Let’s say we are connecting to a Kubernetes cluster because that’s what we all do these days. We’re routing a bunch of different domains to a VPC endpoint. The cluster resides in a different account, so we use an endpoint service to make it available. Add a few more routes, and the whole thing becomes a tangled mess, much like the pile of cables behind your desk. That is until you see this diagram.
Better, isn’t it? What about the code used to generate it?
from diagrams import Cluster, Diagram
from diagrams.aws.network import VPC, PublicSubnet, PrivateSubnet, Endpoint, ELB, Route53
from diagrams.aws.compute import EKS
with Diagram("Connecting two accounts", show=True):
with Cluster("Account 1"):
with Cluster("Hosted Zone\nmain.io"):
star = Route53("*.test.main.io")
subdomain = Route53("test.main.io")
with Cluster("Hosted Zone\nalt.dev"):
alt = Route53("other.alt.dev")
with Cluster("VPC"):
VPC()
with Cluster(""):
PrivateSubnet()
endpoint = Endpoint("VPC Endpoint")
[star, subdomain, alt] >> endpoint
with Cluster("Account 2"):
with Cluster("VPC"):
VPC()
with Cluster(""):
PrivateSubnet()
service = ELB("VPC\nEndpoint Service")
cluster = EKS("Kubernetes\nCluster")
endpoint >> service >> cluster
The amount of code used to represent it has grown compared to the previous example. Luckily, using Python gives us access to functions, comprehensions, and other tools to manage this complexity.

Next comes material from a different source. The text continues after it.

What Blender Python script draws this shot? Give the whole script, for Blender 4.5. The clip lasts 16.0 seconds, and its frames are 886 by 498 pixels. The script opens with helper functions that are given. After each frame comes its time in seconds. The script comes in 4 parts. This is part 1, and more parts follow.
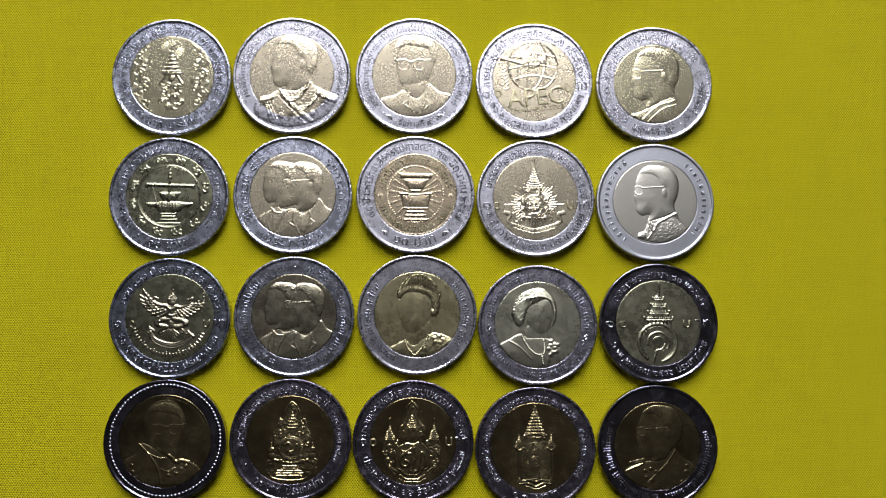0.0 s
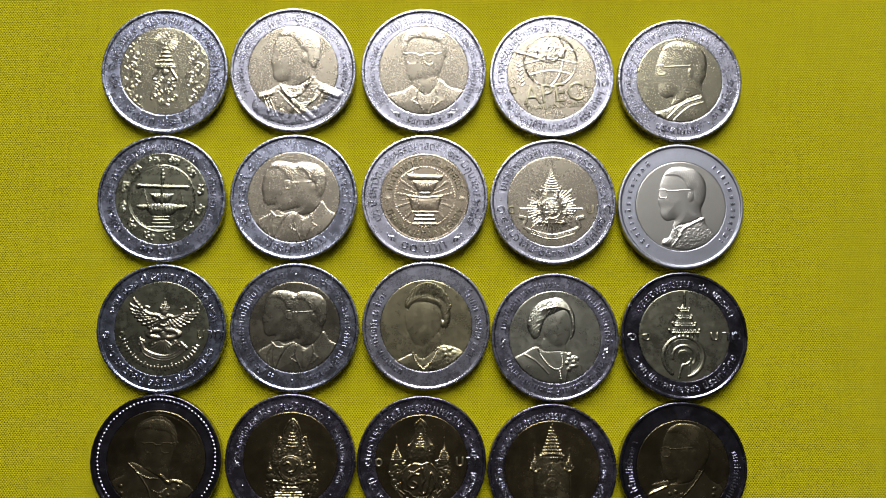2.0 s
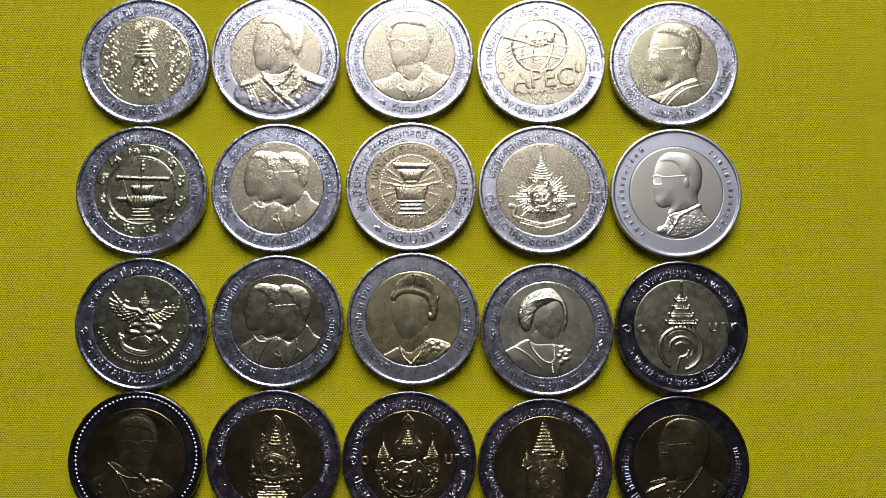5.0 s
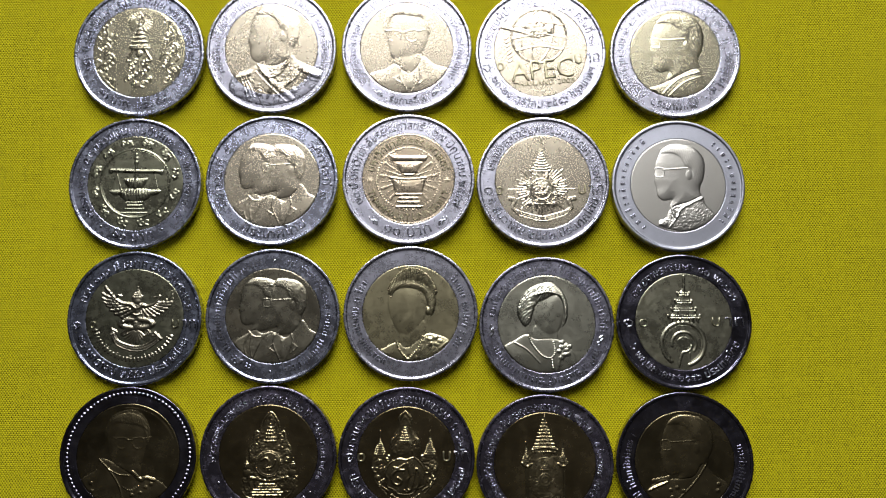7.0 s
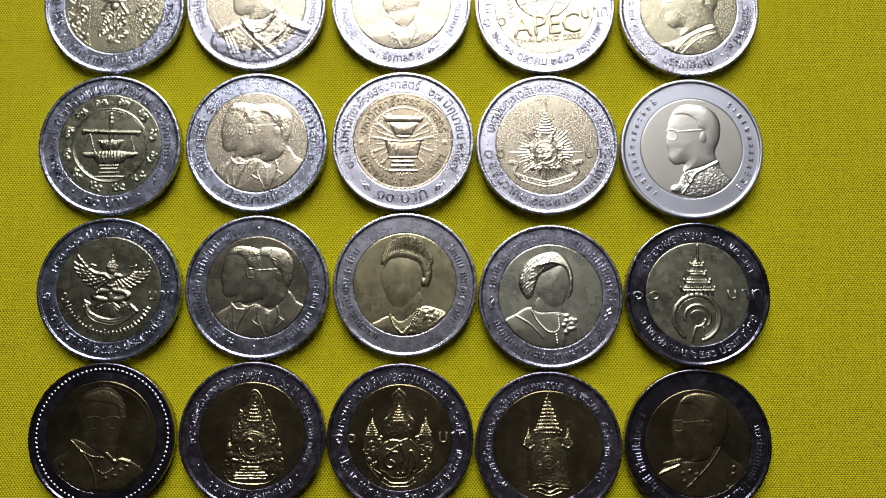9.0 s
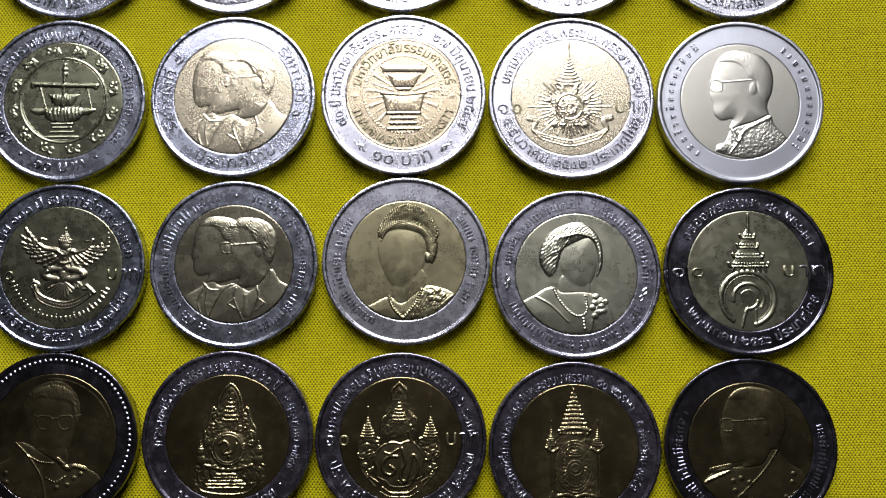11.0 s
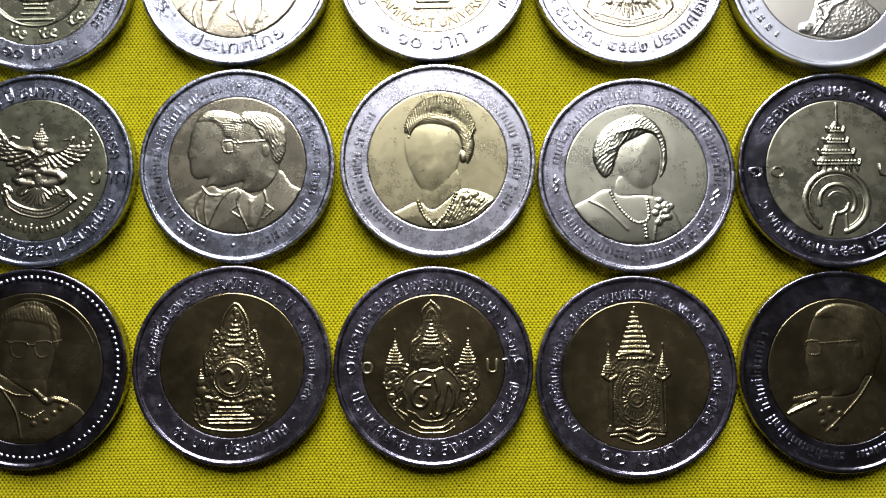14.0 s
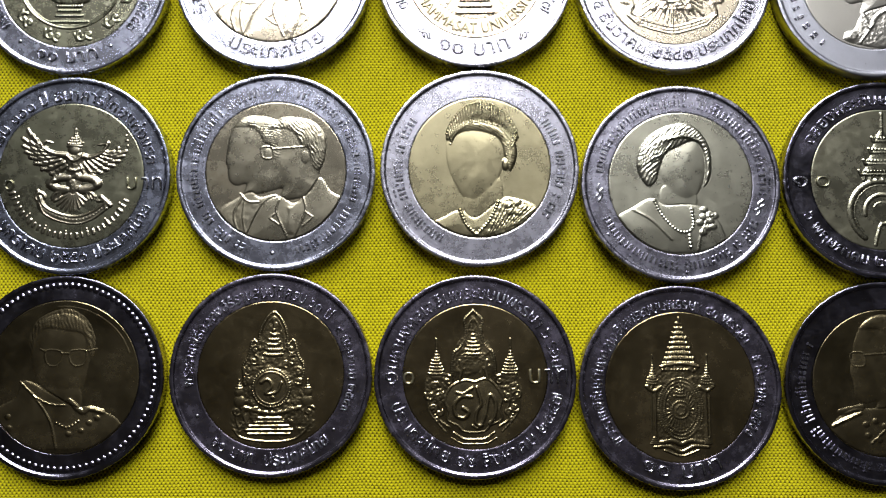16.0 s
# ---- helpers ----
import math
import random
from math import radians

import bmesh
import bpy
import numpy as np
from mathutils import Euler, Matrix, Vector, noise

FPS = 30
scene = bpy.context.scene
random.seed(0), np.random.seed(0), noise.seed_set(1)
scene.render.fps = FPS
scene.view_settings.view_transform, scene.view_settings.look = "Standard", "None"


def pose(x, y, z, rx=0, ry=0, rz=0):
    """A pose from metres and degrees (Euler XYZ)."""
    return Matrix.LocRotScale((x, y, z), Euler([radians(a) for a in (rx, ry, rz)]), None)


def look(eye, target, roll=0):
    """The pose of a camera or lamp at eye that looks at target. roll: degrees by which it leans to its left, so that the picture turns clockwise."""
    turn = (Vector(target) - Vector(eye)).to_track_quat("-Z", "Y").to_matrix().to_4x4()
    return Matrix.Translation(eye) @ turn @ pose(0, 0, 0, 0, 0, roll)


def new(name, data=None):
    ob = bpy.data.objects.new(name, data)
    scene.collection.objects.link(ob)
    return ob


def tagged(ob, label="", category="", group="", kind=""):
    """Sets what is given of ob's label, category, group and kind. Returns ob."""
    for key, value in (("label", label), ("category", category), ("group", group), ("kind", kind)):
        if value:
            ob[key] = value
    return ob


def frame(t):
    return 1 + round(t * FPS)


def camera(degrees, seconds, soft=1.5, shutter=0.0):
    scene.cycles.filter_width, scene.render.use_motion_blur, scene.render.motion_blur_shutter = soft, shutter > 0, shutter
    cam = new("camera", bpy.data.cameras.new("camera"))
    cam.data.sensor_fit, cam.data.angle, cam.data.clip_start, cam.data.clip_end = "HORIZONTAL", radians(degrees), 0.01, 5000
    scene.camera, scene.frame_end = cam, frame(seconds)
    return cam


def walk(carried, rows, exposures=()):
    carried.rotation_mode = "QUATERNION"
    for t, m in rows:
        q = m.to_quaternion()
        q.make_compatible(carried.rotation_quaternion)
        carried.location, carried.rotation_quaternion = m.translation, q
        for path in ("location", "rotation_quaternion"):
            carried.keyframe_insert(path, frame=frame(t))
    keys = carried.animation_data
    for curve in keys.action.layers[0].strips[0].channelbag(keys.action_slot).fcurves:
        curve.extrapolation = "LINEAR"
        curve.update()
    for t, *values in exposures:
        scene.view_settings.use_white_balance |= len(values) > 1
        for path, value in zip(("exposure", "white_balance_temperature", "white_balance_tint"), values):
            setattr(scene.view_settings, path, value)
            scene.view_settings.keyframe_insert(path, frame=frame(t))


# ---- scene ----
MM = 0.001
cam = camera(54.0, 16.0, soft=1.2)
# seconds, eye in metres, turn in degrees
ROWS = [
    (0.0, 0.00166, -0.00230, 0.19141, 4.988, -1.198, -0.086),
    (0.5, -0.00034, -0.00152, 0.19008, 4.602, -1.277, -0.015),
    (1.0, 0.00106, -0.00168, 0.18817, 4.737, -1.581, 0.048),
    (1.5, 0.00036, -0.00041, 0.18393, 4.825, -1.171, 0.051),
    (2.0, -0.00006, 0.00012, 0.17932, 4.986, -1.126, 0.127),
    (2.5, 0.00089, -0.00033, 0.17725, 5.143, -0.819, -0.041),
    (3.0, 0.00192, -0.00092, 0.17610, 5.566, -0.213, -0.276),
    (3.5, 0.00349, -0.00174, 0.17552, 5.604, -0.281, -0.186),
    (6.0, 0.00614, -0.00577, 0.17212, 6.218, 0.299, -0.377),
    (6.5, 0.00643, -0.00636, 0.17154, 6.254, 0.348, -0.273),
    (7.0, 0.00719, -0.00692, 0.17025, 6.536, 0.322, -0.300),
    (7.5, 0.00646, -0.00721, 0.16986, 6.508, 0.131, -0.266),
    (8.0, 0.00615, -0.00802, 0.16795, 6.358, 0.205, -0.106),
    (8.5, 0.00709, -0.00927, 0.16511, 6.434, 0.399, -0.409),
    (9.0, 0.00728, -0.01035, 0.15853, 6.086, 0.159, -0.208),
    (9.2, 0.00816, -0.01101, 0.15631, 6.153, 0.755, -0.322),
    (11.3, 0.00594, -0.01372, 0.13303, 6.220, 0.458, -0.335),
    (11.5, 0.00516, -0.01448, 0.13106, 6.155, 0.577, -0.367),
    (12.0, 0.00638, -0.01620, 0.12211, 4.970, 1.172, -0.667),
    (12.5, 0.00577, -0.01897, 0.12102, 4.764, 1.141, -0.664),
    (13.0, 0.00347, -0.01992, 0.11971, 5.567, 0.586, -0.508),
    (13.5, 0.00287, -0.02113, 0.11748, 5.189, 0.747, -0.557),
    (14.0, 0.00160, -0.02185, 0.11580, 4.982, 0.554, -0.621),
    (14.5, 0.00065, -0.02246, 0.11399, 5.033, 0.366, -0.651),
    (15.0, -0.00107, -0.02254, 0.11337, 5.083, -0.091, -0.573),
    (15.5, -0.00482, -0.02093, 0.11456, 5.252, -0.347, -0.357),
    (16.0, -0.00512, -0.02004, 0.11452, 4.726, -0.107, -0.376),
]
walk(cam, [(t, pose(x, y, z, rx, ry, rz)) for t, x, y, z, rx, ry, rz in ROWS],
     [(0, -0.08), (3.5, -0.14), (6.0, -0.22), (9.0, -0.17), (11.6, -0.10), (12.4, -0.05), (13.2, 0.07), (14.2, 0.24), (16.0, 0.24)])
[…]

The curious case of the diagram that could not be updated
That’s how you use Diagrams. Is it really valuable? I certainly like the pretty icons. Apart from that, it shines in enabling visual documentation to evolve.
I’ve tried to digitalize technical diagrams before. I really tried. Sketch, sketchboard, or even just taking a picture of a hand-drawn diagram. It works until you need to update it, and you don’t have the source. Perhaps it was done by somebody else, who preferred a completely different tool. I’ve often seen a project’s documentation get more and more out of date because nobody can update the damn diagrams. If it’s just source code, your chances get a lot better.
Conclusion
Diagrams is a neat, albeit limited tool. You can’t add much more than what I’ve shown. While that is constraining, it can protect you from yourself. Overly complicated diagrams do more harm than good. If you are representing the system in its entirety, why not check the code directly? The point of abstraction is to make it simpler to understand by omitting some of the details.
In summary, it’s a convenient way to bring clarity into your impenetrable READMEs, and you’ll be able to update the images as your code evolves.